Starting with the first line of the listing, quote each line exactly until and including the one with "60000, rng, lambda", leaving pictures out.

────────

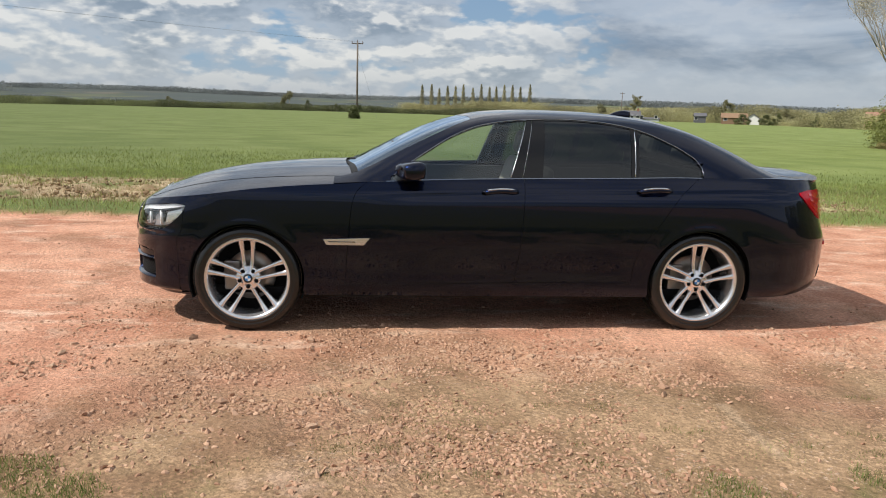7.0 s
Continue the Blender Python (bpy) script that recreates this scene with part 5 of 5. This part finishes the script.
def scatter(x0, x1, y0, y1, n, rng, keep):
    xs, ys = rng.uniform(x0, x1, n), rng.uniform(y0, y1, n)
    out = []
    for x, y in zip(xs, ys):
        if rng.uniform() < keep(x, y):
            out.append((x, y, ground_height(x, y) - 0.005))
    return out


def crop(x, y):
    e = y - track_edge(x) + noise.noise((x * 0.55, y * 0.55, 1.0)) * 0.5 + noise.noise((x * 2.5, y * 2.5, 6.0)) * 0.3
    k = smooth01(e, 0.0, 0.5)
    bare = smooth01(e, 0.8, 1.4) * (1 - smooth01(e, 3.2, 4.8)) * smooth01(x, -13.5, -11.5) * (1 - smooth01(x, 2.5, 4.8))
    k *= 1 - bare * (0.97 if noise.noise((x * 0.9, y * 0.9, 2.0)) > -0.25 else 0.55)
    k *= lerp(0.5, 1.0, smooth01(e, 0.6, 1.6))
    return k * (0.75 + 0.25 * smooth01(noise.noise((x * 0.8, y * 0.8, 4.0)), -0.3, 0.3))


blades("field_grass", scatter(-17, 15, 8.0, 15, 130000, rng, crop), 0.075, 0.005, rng, BLADE, "bright green young crop grass")
blades("field_grass", scatter(-26, 20, 13, 26, 130000, rng, lambda x, y: crop(x, y) * (1 - smooth01(math.hypot(x + 5, y - 3), 11, 23))), 0.07, 0.010, rng, BLADE, "bright green young crop grass")
blades("dry_grass", scatter(-17, 15, 8.0, 14.5, 60000, rng, lambda x, y: smooth01(y - track_edge(x), -0.25, 0.3) * (0.75 if y - track_edge(x) < 4.5 else 0.25)), 0.08, 0.005, rng, DRYBLADE, "dry straw-coloured verge grass")


def in_strip(x, y):
    """Thins out towards the ends of the strip beside the track."""
    return smooth01(y, 0.1, 0.9) * smooth01(x, -9.2, -8.0) * (1 - smooth01(x, 0.6, 1.8))


CLUMPS = [(-5.75, 2.12, 0.2), (-5.25, 1.75, 0.35), (-5.0, 1.68, 0.25), (-5.6, 1.9, 0.3), (-4.85, 1.80, 0.14), (-5.05, 2.0, 0.12), (-4.62, 1.68, 0.16), (-3.55, 1.66, 0.10), (-2.7, 1.72, 0.18), (-2.05, 1.78, 0.22), (-3.75, 1.74, 0.13), (-2.75, 1.38, 0.30), (-4.3, 1.35, 0.32), (-3.4, 1.5, 0.14), (-1.5, 1.5, 0.2)]


def near_verge(x, y):
    clump = max(math.exp(-((x - a) / r) ** 2 - ((y - b) / (0.6 * r)) ** 2) for a, b, r in CLUMPS)
    n1 = noise.noise((x * 1.5, y * 2.2, 3.0)) + 0.7 * noise.noise((x * 5.0, y * 6.0, 8.0))
    edge = 1.32 + 0.30 * smooth01(-x, 4.9, 5.6)
    return smooth01(1.05 * n1 + (edge - y) * 1.2 + clump * 0.95, 0.15, 0.75) * in_strip(x, y)


blades("verge_grass", scatter(-9.2, 1.8, 0.1, 2.7, 360000, rng, near_verge), 0.034, 0.0018, rng, VERGE, "short green grass on the verge")
blades("verge_grass", scatter(-9.2, 1.8, 0.1, 2.8, 70000, rng, near_verge), 0.034, 0.0016, rng, DRYBLADE, "short dry grass on the verge")



def weedy(x, y):
    n1 = noise.noise((x * 0.9, y * 1.3, 41.0)) + 0.8 * noise.noise((x * 4.0, y * 5.0, 44.0))
    return smooth01(n1 + (1.9 - y) * 0.35, 0.15, 0.7) * 0.8 * in_strip(x, y)


TUFTS = [(rng.uniform(-4.4, 0.6), 1.35 + 1.15 * rng.uniform() ** 1.6 + 0.25 * rng.uniform(), rng.uniform(0.04, 0.11)) for _ in range(70)]


def tufty(x, y):
    k = max(math.exp(-((x - a) / r) ** 2 - ((y - b) / (0.7 * r)) ** 2) for a, b, r in TUFTS)
    return smooth01(k + 0.35 * noise.noise((x * 9.0, y * 9.0, 71.0)), 0.3, 0.9) * 0.8


blades("dry_tufts", scatter(-4.6, 0.8, 1.2, 2.8, 60000, rng, tufty), 0.024, 0.0018, rng, DRYBLADE, "small dry grass tufts on the packed earth")
blades("dry_tufts", scatter(-4.6, 0.8, 1.2, 2.8, 26000, rng, tufty), 0.024, 0.0018, rng, VERGE, "small green tufts on the packed earth")
blades("sparse_weeds", scatter(-9.2, 1.8, 0.1, 3.0, 80000, rng, weedy), 0.018, 0.0022, rng, DRYBLADE, "sparse dry weeds flattened into the track")
blades("sparse_weeds", scatter(-9.2, 1.8, 0.1, 2.6, 55000, rng, weedy), 0.018, 0.0020, rng, VERGE, "sparse low green weeds on the track")

STONE = material("track_stone", lambda n: principled(n, n.mix(n.add("ShaderNodeNewGeometry").outputs["Random Per Island"], (0.32, 0.18, 0.115), (0.51, 0.325, 0.222)), 0.9, 0.0, n.bump(n.noise(n.add("ShaderNodeTexCoord").outputs["Object"], 90.0, 4.0), 0.5, 0.003), spec=0.2))
PIECE = material("loose_stone", lambda n: principled(n, n.mix(n.add("ShaderNodeObjectInfo").outputs["Random"], (0.37, 0.225, 0.15), (0.51, 0.345, 0.24)), 0.9, 0.0, n.bump(n.noise(n.add("ShaderNodeTexCoord").outputs["Object"], 60.0, 5.0), 0.6, 0.004), spec=0.2))


def rough_stone(seed):
    """A blunt broken stone."""
    r2 = np.random.default_rng(seed)
    bm = bmesh.new()
    bmesh.ops.create_icosphere(bm, subdivisions=1, radius=0.85)
    for v in bm.verts:
        v.co *= 1 + 0.22 * r2.normal()
        v.co.x *= 1.2
        v.co.z *= 0.80
    bmesh.ops.triangulate(bm, faces=bm.faces)
    return bm


DRIFTS = [(-4.75, 2.40, 1.0, 0.45), (-4.05, 1.95, 0.7, 0.3), (-5.75, 2.55, 0.8, 0.4), (-3.5, 3.35, 1.1, 0.25), (-4.3, 3.0, 0.6, 0.25), (-5.2, 3.0, 0.5, 0.2), (-2.6, 2.9, 0.5, 0.2), (-0.6, 3.5, 0.9, 0.35), (-6.4, 3.1, 0.5, 0.3)]


def drift(x, y):
    return max(math.exp(-((x - a) / w) ** 2 - ((y - b) / h) ** 2) for a, b, w, h in DRIFTS)


def gravel_weight(x, y):
    """Loose stone lies in drifts between packed earth."""
    if y > track_edge(x) - 0.2:
        return 0.03
    n1 = noise.noise((x * 0.75, y * 1.0, 12.0)) + 0.55 * noise.noise((x * 1.9, y * 2.5, 15.0)) + 0.4 * noise.noise((x * 5.0, y * 6.0, 18.0)) + 0.55 * drift(x, y) - 0.12
    k = 0.035 + 0.965 * smooth01(n1, 0.0, 0.45) ** 1.3
    run = 1 - 0.75 * smooth01(y, 3.4, 4.4)
    return k * run * (0.5 + 0.5 * smooth01(-x, 0.5, 3.5))


def coarse_weight(x, y):
    n1 = noise.noise((x * 1.3, y * 1.8, 52.0)) + 0.5 * noise.noise((x * 4.0, y * 5.0, 55.0))
    return drift(x, y) ** 0.8 * smooth01(n1, -0.25, 0.45) * (1 - smooth01(y, 3.4, 4.2)) + 0.015


def gravel(n, lo, hi, x0, x1, y0, y1, keep=None, mat=None, label="loose pinkish gravel on the dirt track", name="gravel"):
    shapes = []
    for k in range(10):
        bm = rough_stone(500 + k)
        shapes.append((np.array([v.co[:] for v in bm.verts]), np.array([[v.index for v in f.verts] for f in bm.faces])))
        bm.free()
    spots = np.array(scatter(x0, x1, y0, y1, n, rng, keep or gravel_weight))
    m = len(spots)
    kind = rng.integers(0, 10, m)
    s = lo + (hi - lo) * rng.uniform(0, 1, m) ** 2.3
    co = np.stack([shapes[k][0] for k in kind])
    fa = np.stack([shapes[k][1] for k in kind])
    tilt = rng.normal(size=(m, 2)) * 0.35
    b = rng.uniform(0, 6.3, m)
    c, d = np.cos(b)[:, None], np.sin(b)[:, None]
    px, py, pz = co[:, :, 0], co[:, :, 1] * rng.uniform(0.55, 1.0, (m, 1)), co[:, :, 2]
    pz = pz + px * tilt[:, :1] + py * tilt[:, 1:]
    q = np.stack([px * c - py * d, px * d + py * c, pz + 0.25], 2) * s[:, None, None] + spots[:, None, :]
    faces = (fa + (np.arange(m) * co.shape[1])[:, None, None]).reshape(-1, 3)
    ob = tri_object(name, q.reshape(-1, 3), faces, mat or STONE)
    return tagged(ob, label, name, kind="stuff")


def clod_weight(x, y):
    e = y - track_edge(x)
    return smooth01(e, 0.9, 1.5) * (1 - smooth01(e, 3.4, 4.8)) * smooth01(x, -13.5, -11.5) * (1 - smooth01(x, 2.5, 4.5)) * smooth01(noise.noise((x * 0.8, y * 1.2, 30.0)), -0.2, 0.4)


gravel(170000, 0.0032, 0.0150, -8.6, 2.0, 0.8, 4.5)
gravel(26000, 0.004, 0.018, -14.0, 10.0, 3.0, 9.0)
gravel(88000, 0.0060, 0.020, -8.6, 2.0, 0.9, 4.4, coarse_weight)
CLOD = material("earth_clod", lambda n: principled(n, n.mix(n.add("ShaderNodeNewGeometry").outputs["Random Per Island"], (0.20, 0.13, 0.075), (0.46, 0.35, 0.22)), 0.95, 0.0, n.bump(n.noise(n.add("ShaderNodeTexCoord").outputs["Object"], 40.0, 5.0), 0.8, 0.01), spec=0.1))
gravel(30000, 0.008, 0.045, -14.0, 5.0, 9.0, 14.0, clod_weight, CLOD, "dry clods of turned earth along the field", "clods")

meshes = []
for k in range(8):
    bm = rough_stone(600 + k)
    me = bpy.data.meshes.new("stone")
    bm.to_mesh(me)
    bm.free()
    me.materials.append(PIECE)
    meshes.append(me)
for x, y, z in scatter(-8.5, 2.0, 0.9, 4.0, 2600, rng, coarse_weight)[:290]:
    s = lerp(0.016, 0.034, rng.uniform() ** 3)
    ob = new("stone", meshes[int(rng.integers(0, 8))])
    ob.parent = ground
    ob.matrix_local = pose(x, y, z + s * 0.2, rng.uniform(-12, 12), rng.uniform(-12, 12), rng.uniform(0, 360)) @ Matrix.Diagonal((s, s * rng.uniform(0.6, 1.0), s, 1))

────────

## Finished answer
7.0 s
Continue the Blender Python (bpy) script that recreates this scene with part 5 of 5. This part finishes the script.
def scatter(x0, x1, y0, y1, n, rng, keep):
    xs, ys = rng.uniform(x0, x1, n), rng.uniform(y0, y1, n)
    out = []
    for x, y in zip(xs, ys):
        if rng.uniform() < keep(x, y):
            out.append((x, y, ground_height(x, y) - 0.005))
    return out


def crop(x, y):
    e = y - track_edge(x) + noise.noise((x * 0.55, y * 0.55, 1.0)) * 0.5 + noise.noise((x * 2.5, y * 2.5, 6.0)) * 0.3
    k = smooth01(e, 0.0, 0.5)
    bare = smooth01(e, 0.8, 1.4) * (1 - smooth01(e, 3.2, 4.8)) * smooth01(x, -13.5, -11.5) * (1 - smooth01(x, 2.5, 4.8))
    k *= 1 - bare * (0.97 if noise.noise((x * 0.9, y * 0.9, 2.0)) > -0.25 else 0.55)
    k *= lerp(0.5, 1.0, smooth01(e, 0.6, 1.6))
    return k * (0.75 + 0.25 * smooth01(noise.noise((x * 0.8, y * 0.8, 4.0)), -0.3, 0.3))


blades("field_grass", scatter(-17, 15, 8.0, 15, 130000, rng, crop), 0.075, 0.005, rng, BLADE, "bright green young crop grass")
blades("field_grass", scatter(-26, 20, 13, 26, 130000, rng, lambda x, y: crop(x, y) * (1 - smooth01(math.hypot(x + 5, y - 3), 11, 23))), 0.07, 0.010, rng, BLADE, "bright green young crop grass")
blades("dry_grass", scatter(-17, 15, 8.0, 14.5, 60000, rng, lambda x, y: smooth01(y - track_edge(x), -0.25, 0.3) * (0.75 if y - track_edge(x) < 4.5 else 0.25)), 0.08, 0.005, rng, DRYBLADE, "dry straw-coloured verge grass")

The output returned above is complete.